3. Paul suggests that, my knowledge of any person or any situation, is always incomplete and inadequate. So judgment must always be delayed as long as I am confined to this time-bound, material realm in which my grasp of reality is always partial.
Therefore do not pronounce judgement before the time, before the Lord comes, who will bring to light the things now hidden in darkness and will disclose the purposes of the heart. Then each one will receive commendation from God. (I Corinthians 4:5)
Even when “the Lord comes” it appears that Paul restricts to God the prerogative of judgment.
4. Every experience in my life is diminished by the attempt to reduce it to the confines of a narrowly defined label. Everything is always bigger than any word I use to describe it. When I reduce anything to a label, I miss part of the experience contained in that reality. I will never know a person as fully as I might, or engage as completely as I could, if I begin with a preconceived notion of the situation or the person.
5. There is a risk that, having labelled something, I feel excused from dealing with it. If I identify a situation as “wrong” I no longer need to pay attention to it. I no longer need to listen to the person I identify as “bad”. I feel justified in avoiding experiences I judge uncomfortable, awkward or painful. When I have decided I “dislike” something, I can exclude it from my experience.
6. When I separate things into categories, I no longer need to look at myself.
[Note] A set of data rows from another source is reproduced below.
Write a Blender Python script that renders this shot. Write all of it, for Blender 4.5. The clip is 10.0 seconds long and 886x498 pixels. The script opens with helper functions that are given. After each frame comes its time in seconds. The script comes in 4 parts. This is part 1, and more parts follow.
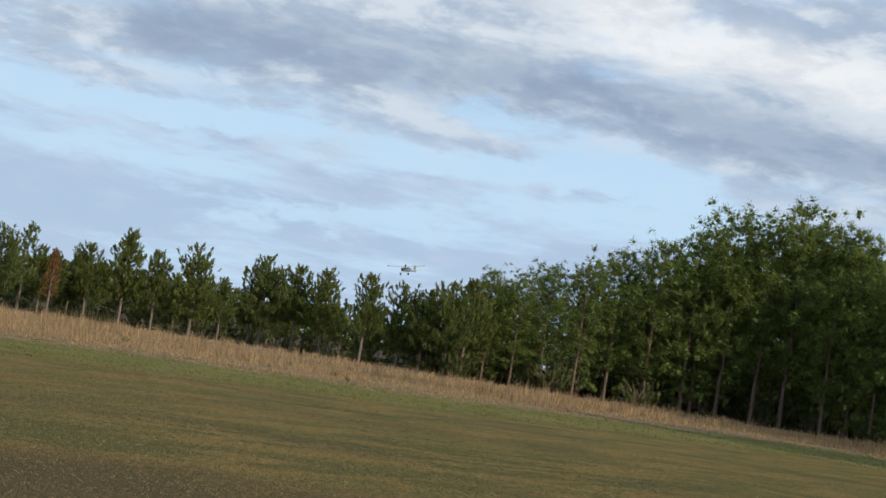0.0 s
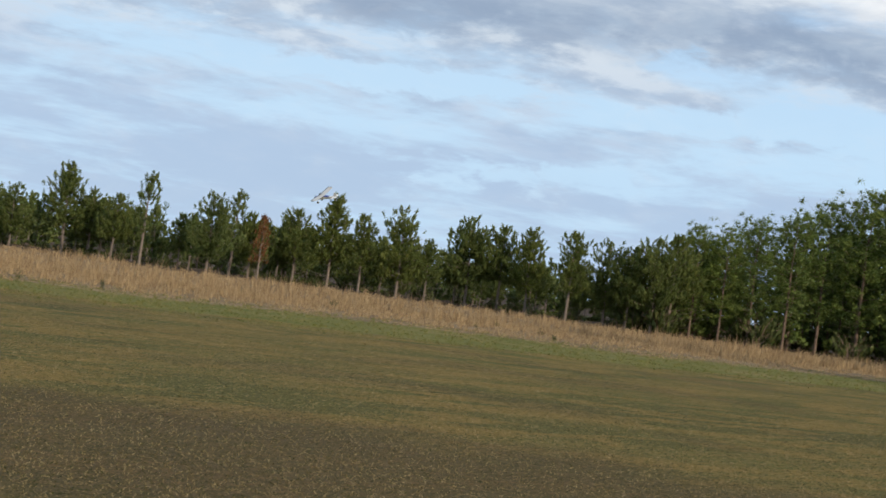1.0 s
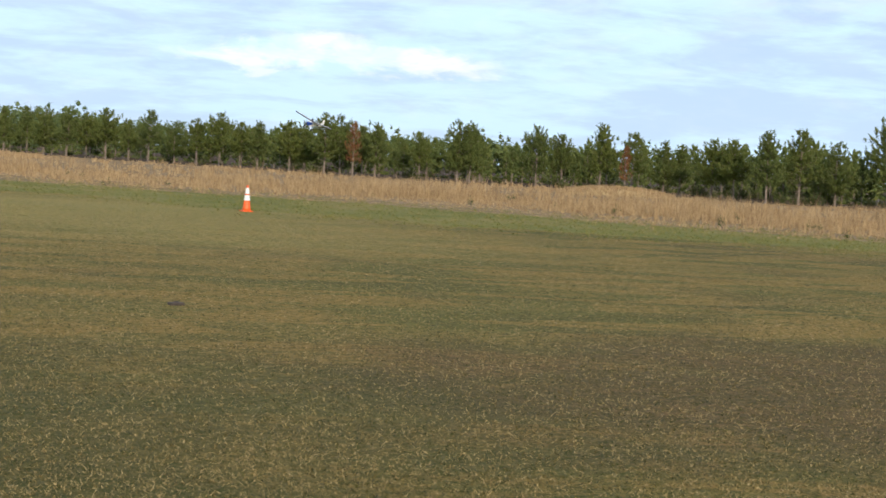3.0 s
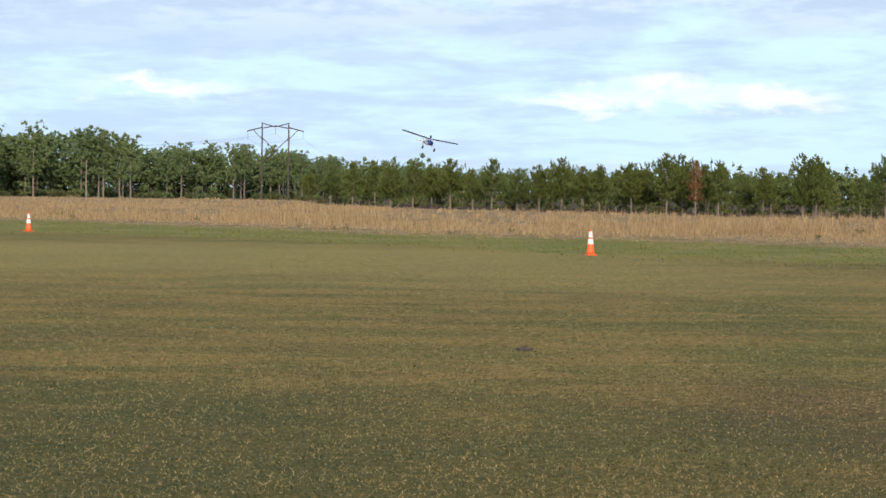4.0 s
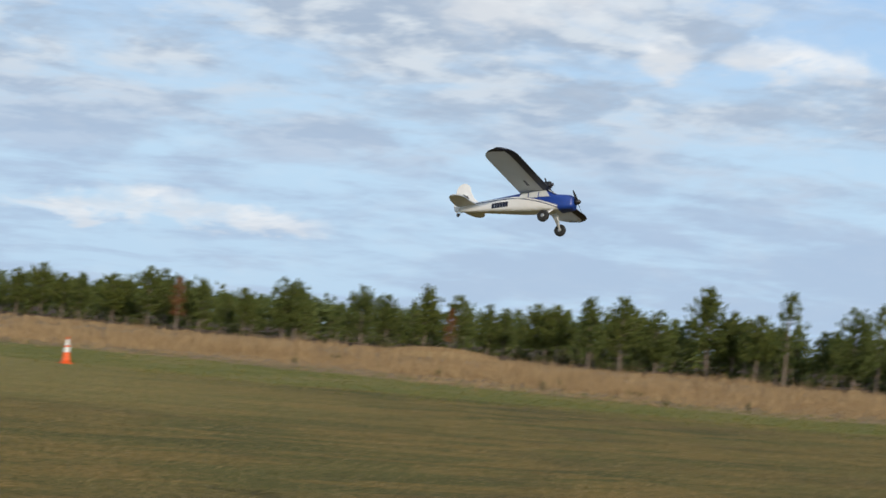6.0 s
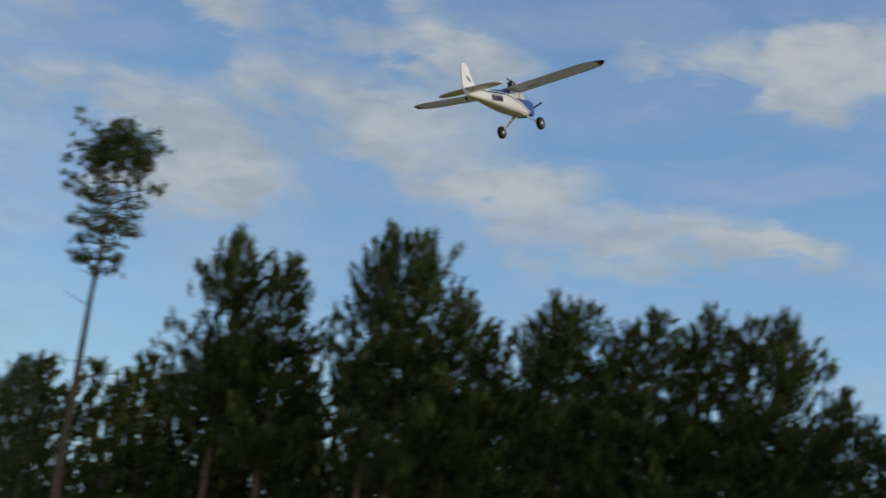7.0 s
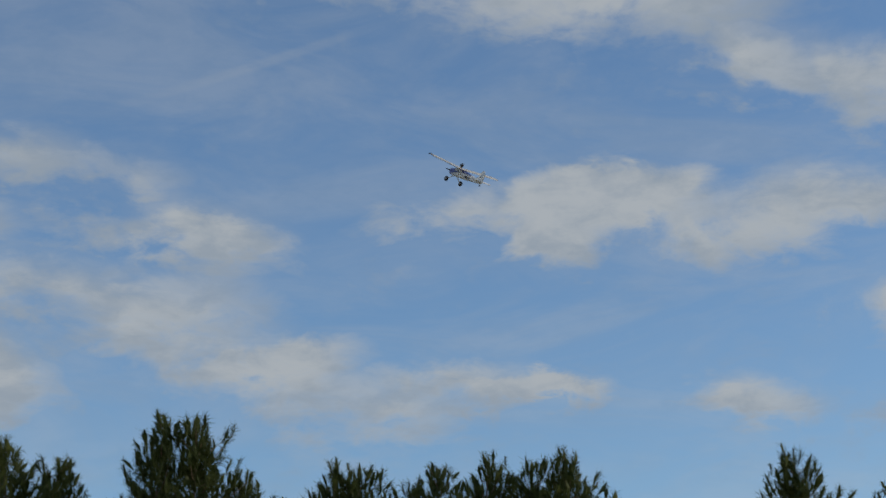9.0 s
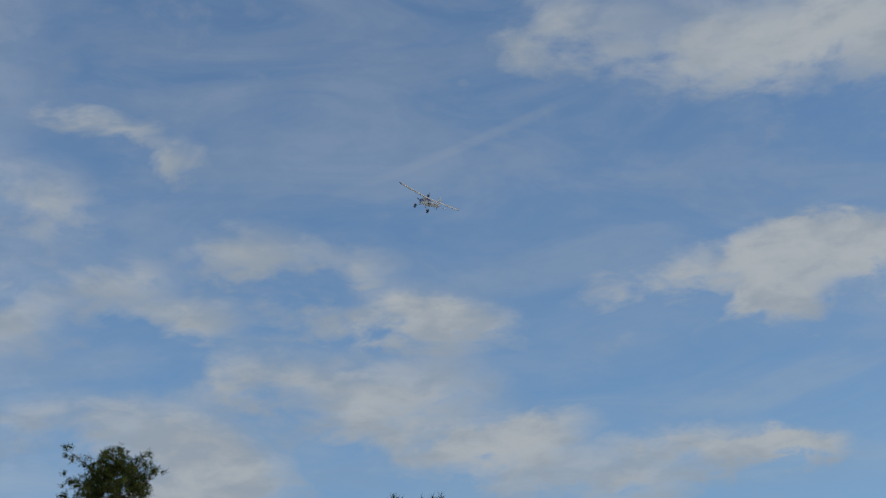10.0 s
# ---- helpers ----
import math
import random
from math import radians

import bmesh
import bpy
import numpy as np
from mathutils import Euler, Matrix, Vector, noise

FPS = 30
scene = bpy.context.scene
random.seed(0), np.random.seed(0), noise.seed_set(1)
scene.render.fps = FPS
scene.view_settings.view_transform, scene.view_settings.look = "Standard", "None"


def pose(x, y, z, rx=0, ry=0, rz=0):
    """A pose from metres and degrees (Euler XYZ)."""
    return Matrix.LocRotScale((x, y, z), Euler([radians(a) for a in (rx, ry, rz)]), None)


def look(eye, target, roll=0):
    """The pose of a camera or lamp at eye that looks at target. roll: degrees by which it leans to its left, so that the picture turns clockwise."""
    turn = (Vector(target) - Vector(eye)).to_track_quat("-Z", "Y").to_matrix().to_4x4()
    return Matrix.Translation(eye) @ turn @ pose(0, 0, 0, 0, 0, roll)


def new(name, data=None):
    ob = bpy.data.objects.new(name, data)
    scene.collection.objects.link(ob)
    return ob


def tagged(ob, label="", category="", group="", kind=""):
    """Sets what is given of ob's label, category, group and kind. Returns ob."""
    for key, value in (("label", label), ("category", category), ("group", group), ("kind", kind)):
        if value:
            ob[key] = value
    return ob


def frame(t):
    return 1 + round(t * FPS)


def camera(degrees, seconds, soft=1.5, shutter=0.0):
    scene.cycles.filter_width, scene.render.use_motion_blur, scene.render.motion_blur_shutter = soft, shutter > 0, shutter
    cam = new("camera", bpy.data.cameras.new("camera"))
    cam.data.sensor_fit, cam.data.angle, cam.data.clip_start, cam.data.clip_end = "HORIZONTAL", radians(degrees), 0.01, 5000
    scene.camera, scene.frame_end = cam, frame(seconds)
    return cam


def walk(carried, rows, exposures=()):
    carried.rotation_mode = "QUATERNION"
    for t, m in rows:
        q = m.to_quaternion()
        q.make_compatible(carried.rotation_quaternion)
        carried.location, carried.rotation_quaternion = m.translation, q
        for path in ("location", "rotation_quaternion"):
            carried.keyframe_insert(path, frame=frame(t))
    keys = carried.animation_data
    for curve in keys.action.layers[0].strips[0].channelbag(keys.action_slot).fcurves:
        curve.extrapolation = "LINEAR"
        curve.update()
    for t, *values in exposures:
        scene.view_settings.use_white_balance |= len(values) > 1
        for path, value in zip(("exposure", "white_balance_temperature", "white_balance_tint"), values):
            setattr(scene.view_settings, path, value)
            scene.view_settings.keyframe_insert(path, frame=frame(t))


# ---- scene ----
EYE = Vector((0.0, 0.0, 1.65))


def aim(heading, rise, roll):
    """The pose of the hand-held camera: degrees clockwise from +y, above the horizon, and of lean."""
    h, r = radians(heading), radians(rise)
    way = Vector((math.sin(h) * math.cos(r), math.cos(h) * math.cos(r), math.sin(r)))
    return look(EYE, EYE + way, roll)


cam = camera(27.51, 10.0, soft=1.5, shutter=0.1)
TURNS = (
    (0, 44.30, 3.27, 9.00),
    (0.5, 41.64, 2.58, 8.50),
    (1, 38.10, 1.05, 7.74),
    (1.5, 31.32, -0.48, 6.78),
    (1.8, 28.02, -1.21, 6.63),
    (2, 25.72, -1.59, 6.16),
    (2.5, 18.83, -2.70, 5.10),
    (2.7, 16.36, -2.91, 4.44),
    (3.8, 3.32, -1.94, 0.96),
    (4, 1.68, -1.80, 0.77),
    (4.5, 0.00, -1.31, 1.15),
    (5, 2.10, -0.81, 1.06),
    (5.5, 4.94, -0.19, 1.51),
    (5.8, 10.19, 0.55, 3.03),
    (5.9, 13.42, 1.28, 3.72),
    (6, 17.75, 2.66, 4.93),
    (6.1, 22.46, 3.53, 6.17),
    (6.2, 27.78, 4.57, 7.36),
    (6.4, 39.30, 6.40, 8.00),
    (6.6, 53.30, 8.30, 8.30),
    (6.8, 67.70, 10.40, 8.20),
    (7, 80.30, 12.60, 7.90),
    (7.15, 87.00, 14.20, 7.40),
    (7.3, 91.50, 15.27, 6.95),
    (7.5, 93.75, 15.00, 5.00),
    (8, 93.92, 14.85, 2.83),
    (8.5, 91.35, 15.79, 0.30),
    (9, 87.74, 18.40, -1.18),
    (9.5, 83.65, 20.38, -2.51),
    (10, 80.52, 20.96, -3.37),
)
walk(cam, [(t, aim(h, r, o)) for t, h, r, o in TURNS],
     exposures=((0.0, 0.0), (1.0, 0.05), (2.0, 0.4), (2.7, 0.45), (5.2, 0.38), (5.7, 0.12), (6.0, -0.02), (6.2, -0.18), (6.8, -0.4), (7.3, -0.6), (8.3, -0.6), (9.3, -0.72), (10.0, -0.7)))

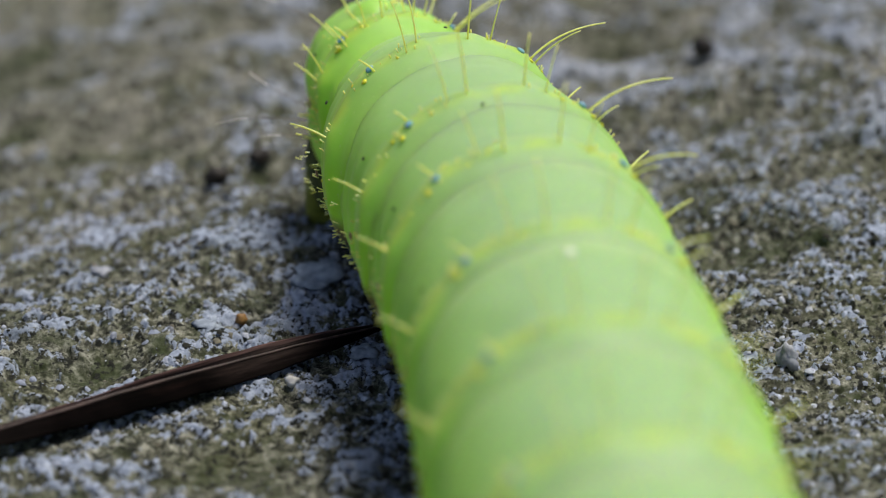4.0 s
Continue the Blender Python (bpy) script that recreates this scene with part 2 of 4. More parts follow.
SWELLS = [(24.9, 9.8, 2.8, 1.3, 10.0, 1.6), (19.0, 20.3, 6.1, 2.0, 10.0, 1.2), (14.0, 14.2, 0.9, 1.6, 0.0, 0.9), (20.8, 3.4, 4.8, 2.8, -10.0, 0.8), (-12.6, 14.9, 3.9, 1.9, 18.0, 0.6),
          (9.4, 26.6, 4.5, 2.0, 0.0, 0.8), (-18.4, 29.7, 5.9, 1.9, 20.0, 1.0), (-11.4, 2.3, 4.0, 2.8, 20.0, 0.5)]
# pale crust: x, y, half-length, half-width (mm)
PALE = [(-7.0, -3.1, 1.3, 1.2), (-9.0, -12.3, 1.1, 1.0), (-3.9, -11.7, 0.7, 0.9), (-1.5, 8.8, 1.7, 1.4), (-17.1, 14.6, 0.7, 1.3), (-16.5, -15.1, 1.4, 0.7),
        (-19.6, 4.7, 1.4, 1.3), (-12.1, -6.9, 0.7, 1.3), (-1.3, -16.2, 0.8, 0.8), (-8.1, -7.1, 1.3, 0.6), (9.4, 26.6, 3.0, 2.0), (-29.0, 43.1, 1.1, 0.9),
        (19.4, 28.9, 1.5, 1.9), (14.0, 14.2, 0.7, 1.4), (-11.6, 1.9, 1.8, 1.4), (25.6, 9.5, 2.0, 0.9), (-9.6, -9.7, 1.2, 0.7), (-5.9, -14.0, 1.0, 0.7)]
# algae stains and painted shade of hollows: x, y, half-length, half-width (mm)
FAR_ALGAE_SHADE = [(-32.9, 35.9, 3.6, 3.7), (-23.6, 18.7, 1.8, 1.1), (-18.2, 17.9, 1.2, 1.0), (-15.3, 15.3, 0.5, 0.9), (-20.2, 19.3, 1.5, 0.6), (-29.9, 39.2, 1.7, 0.9),
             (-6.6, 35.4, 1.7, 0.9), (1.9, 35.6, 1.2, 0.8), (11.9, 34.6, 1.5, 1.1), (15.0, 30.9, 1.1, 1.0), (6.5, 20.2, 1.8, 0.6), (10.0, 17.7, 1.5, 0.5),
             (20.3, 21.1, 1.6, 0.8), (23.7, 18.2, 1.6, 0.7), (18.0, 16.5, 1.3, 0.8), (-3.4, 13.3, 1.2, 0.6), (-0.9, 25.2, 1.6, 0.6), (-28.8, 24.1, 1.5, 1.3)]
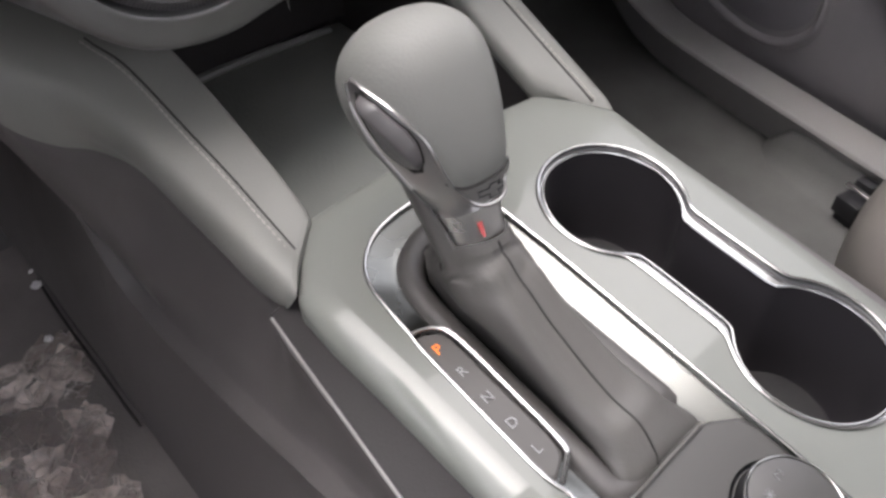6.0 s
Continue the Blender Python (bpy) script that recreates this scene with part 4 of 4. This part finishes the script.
part("collar", loft([egg(h, a, f, b, 0, 40, 2.6) for h, a, f, b in ((-0.010, 0.0128, 0.0115, 0.0132), (-0.006, 0.0132, 0.0120, 0.0138), (0.004, 0.0140, 0.0128, 0.0146), (0.010, 0.0150, 0.0135, 0.0158), (0.014, 0.0160, 0.0150, 0.0172), (0.0185, 0.0172, 0.0160, 0.0186), (0.0190, 0.0150, 0.0150, 0.0160))]), COLLAR_METAL, sh, "satin silver collar", flat_angle=30)
RAIL = [(0.0800, 178), (0.0757, 190), (0.0668, 209), (0.0563, 220), (0.0497, 225), (0.0428, 225), (0.0326, 225.5), (0.0219, 234), (0.0145, 252), (0.0122, 276), (0.0135, 298), (0.0180, 311), (0.0255, 313)]
RAISE = sorted([(h, a) for h, a in RAIL[:9]])


def skin(h, ang, lift):
    """On the knob, or below it on the flared neck."""
    if h >= 0.018:
        return knob_at(h, ang, lift)
    return knob_at(0.018, ang, lift) + SW * (h - 0.018)


part("silver_rail", tube(smooth_line([skin(h, a, 0.0011) for h, a in RAIL], 2, False), 0.0010, n=8), SATIN, sh, "satin rail round knob and badge")
FRONT = [(0.0125, 196), (0.020, 190), (0.030, 184), (0.0387, 180), (0.0477, 175), (0.0603, 172), (0.0694, 171), (0.079, 172)]
rows = []
for i in range(25):
    h = 0.0135 + 0.0655 * i / 24
    hi, lo = table(h, RAISE)[0], table(h, FRONT)[0]
    rows.append([skin(h, lo + (hi - lo) * k / 12, 0.0003 + 0.0008 * min(1.0, k / 2, (12 - k) / 2 + 0.4)) for k in range(13)])
wing = part("silver_wing", loft(rows, closed=False), SATIN, sh, "satin silver flank", flat_angle=70)
part("silver_rail", tube(smooth_line([skin(h, a, 0.0006) for h, a in FRONT[2:]], 2, False), 0.0009, n=8), SATIN, sh)
TOP = [(0.0390, 211), (0.0430, 216), (0.0517, 217.5), (0.0573, 214.5), (0.0693, 199), (0.0750, 186)]
LOW = [(0.0390, 198), (0.0430, 191), (0.0477, 185.5), (0.0603, 181), (0.0694, 179.5), (0.0750, 180.5)]
MID = [(0.0390, 209), (0.0430, 211), (0.0487, 207.5), (0.0587, 197.5), (0.0681, 186.5), (0.0750, 182)]
rows, gap = [], []
for i in range(21):
    h = 0.0392 + 0.0356 * i / 20
    s = math.sqrt(max(0.0, 1 - (abs(i - 10) / 10) ** 6))
    lo, mi, hi = table(h, LOW)[0], table(h, MID)[0], table(h, TOP)[0]
    cen = (lo + hi) / 2
    line = [(lo, 0.0008), (lo + 1.0, 0.0018), (lo * 0.6 + mi * 0.4, 0.0026), (lo * 0.25 + mi * 0.75, 0.0040), (mi, 0.0052), (mi * 0.75 + hi * 0.25, 0.0050), (hi - 0.8, 0.0026), (hi, 0.0008)]
    rows.append([knob_at(h, cen + (a - cen) * s, 0.0004 + w * s) for a, w in line])
    gap.append([knob_at(h + (0.0009 if i == 20 else -0.0009 if i == 0 else 0), cen + (a - cen) * max(s, 0.5) + d, 0.0013) for a, d in ((lo, -2.2), ((lo + hi) / 2, 0.0), (hi, 1.6))])
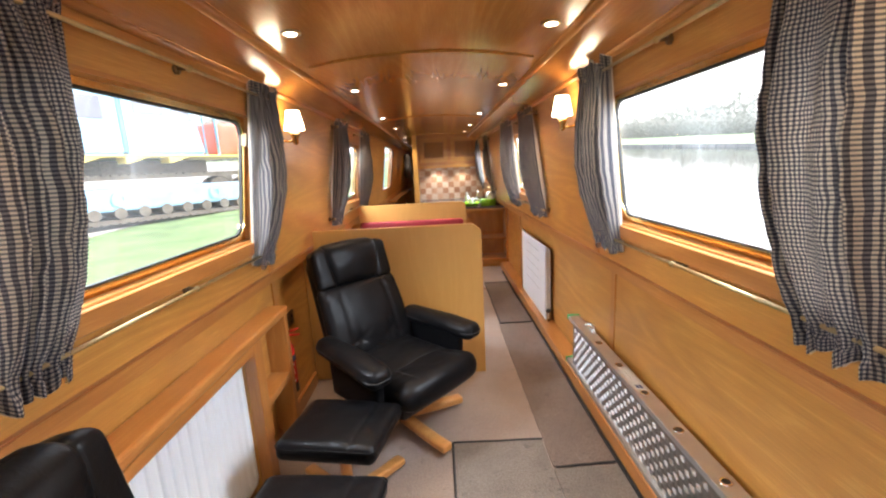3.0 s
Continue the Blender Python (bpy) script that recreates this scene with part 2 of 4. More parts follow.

I concretize “good” and “bad”, “right” and “wrong”, “likes” and “dislikes” into categories that are “out there”. I no longer see the similarity between myself and that which I have labelled as “bad”. “Wrong” is about someone else. When I identify “wrong” as out there, I become blind to that reality within myself. Paul says in Romans 2:1
Therefore you have no excuse, whoever you are, when you judge others; for in passing judgement on another you condemn yourself, because you, the judge, are doing the very same things.
There is no human experience that is foreign territory for me. I am not other than the one I judge. We are deeply connected by the common reality of our humanity. I am in fact one with all life. Living in duality is living in unreality.